Nevertheless, the last question that Moses asks the spies to address, “is there a tree in it or not?” stands out from the rest. The Zohar interprets the tree to refer to the tree of life as compared to the other questions which symbolize the Tree of Knowledge of Good and Evil.** Not everything should be evaluated and filtered through our own reasoning, adding up all the positives and measuring them against the negatives. At the end of the list of questions, Moses is reminding the scouts to remember the Tree of Life, that there exists a world beyond Good and Bad. Belief in G-d is living in a world of expansiveness, curiosity and possibility. G-d is beyond binaries of the good and bad.
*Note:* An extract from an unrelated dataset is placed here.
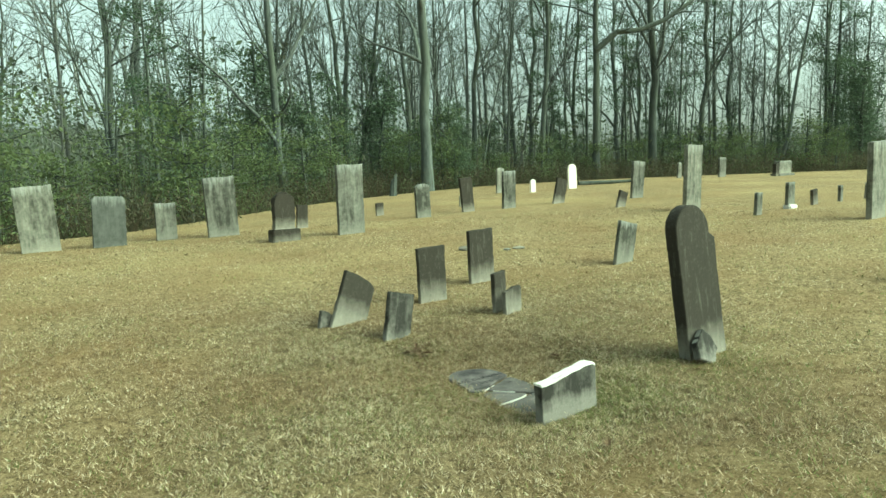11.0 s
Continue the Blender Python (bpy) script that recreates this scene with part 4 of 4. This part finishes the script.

The power of faith in Hashem resides in Caleb’s statement, “We shall surely ascend and conquer it, for we can surely do it!” Unfortunately, once we’re in a mindset of good and bad, the bad can easily take over and obfuscate the reality that life is full of possibility.
Poignantly, later in the Parsha, when G-d is at the height of anger and wishes to destroy the people, Moses boldly asks G-d a question that turns the anger around. If G-d were to destroy the people and not bring them to the land, what would have been the point of the Exodus? Are the people that powerful to undermine G-d’s greatest power?—G-d’s power in being “slow to anger, abundant in kindness, forgiver of iniquity…” (14: 18). Moses is essentially reminding G-d of the Tree of Life, the tree of forgiveness, expansiveness and softening, rather than the Tree of Good and Evil that limits faith and trust. We all need reminders to soften our gaze and open the realms of possibilities rather than limit our relationships and experiences into the category of Good or Bad. Let’s eat from the Tree of Life that which sustains and inspires rather than that which divides and conquers.
May we take the time to learn how the questions we ask either overtly or covertly shape our realities and learn to look with more openness and compassion when our tendency is to judge with harshness and binaries.
* A wonderful book that we read in preparation for the year is called Outside Lies Magic by John Silgoe.
**Thank you to Nadav Slovin for bringing to my attention this notion.